In support of our definition above let us point out that it was to this excellence in the Divine character that Moses appeared, when Israel sinned so grievously at Kadesh-Barnea, and there provoked Jehovah so sorely. Unto His servant the Lord said, “I will smite them with the pestilence and disinherit them.” Then it was that the mediator Moses, as a type of the Christ to come, pleaded, “I beseech Thee, let the power of my Lord be great according as Thou hast spoken, saying, “The Lord is longsuffering,” etc. (Numbers 14:17).

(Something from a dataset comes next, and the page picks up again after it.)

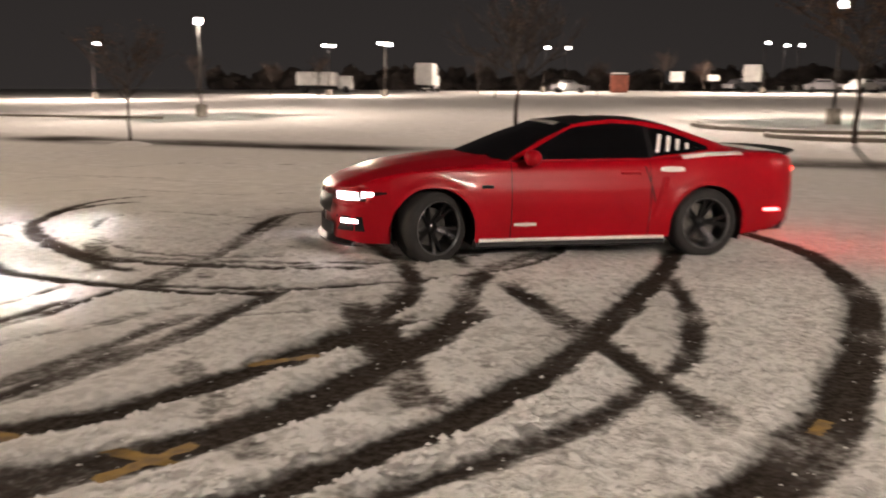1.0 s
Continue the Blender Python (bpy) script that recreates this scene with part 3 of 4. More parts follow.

Thus His “longsuffering” is His power of self-restraint.

Again, in Romans 9:22 we read, “What if God, willing to show His wrath, and to make His power known, endured with much longsuffering the vessels of wrath fitted to destruction… ? Were God to immediately break these reprobate vessels into pieces, His power of self-control would not so eminently appear; by bearing with their wickedness and forbearing punishment so long, the power of His patience is gloriously demonstrated. True, the wicked interpret His longsuffering quite differently – “Because sentence against an evil work is not executed speedily, therefore the heart of the sons of men is fully set in them to do evil” (Ecclesiastes 8:11) – but the anointed eye adores what they abuse.

“The God of patience” (Romans 15:5) is one of the Divine titles. Deity is thus denominated, first because God is both the Author and Object of the grace of patience in the saint. Secondly, because this is what He is in Himself: patience is one of His perfections. Thirdly, as a pattern for us: “Put on mercy, kindness, humbleness of mind, meekness, longsuffering (Colossians 3:12). And again “Be ye therefore, followers (emulators) of God, as dear children” (Ephesians 5:2). When tempted to be disgusted at the dullness of another, or to be revenged on one who has wronged you, call to remembrance God’s infinite patience and longsuffering with yourself.”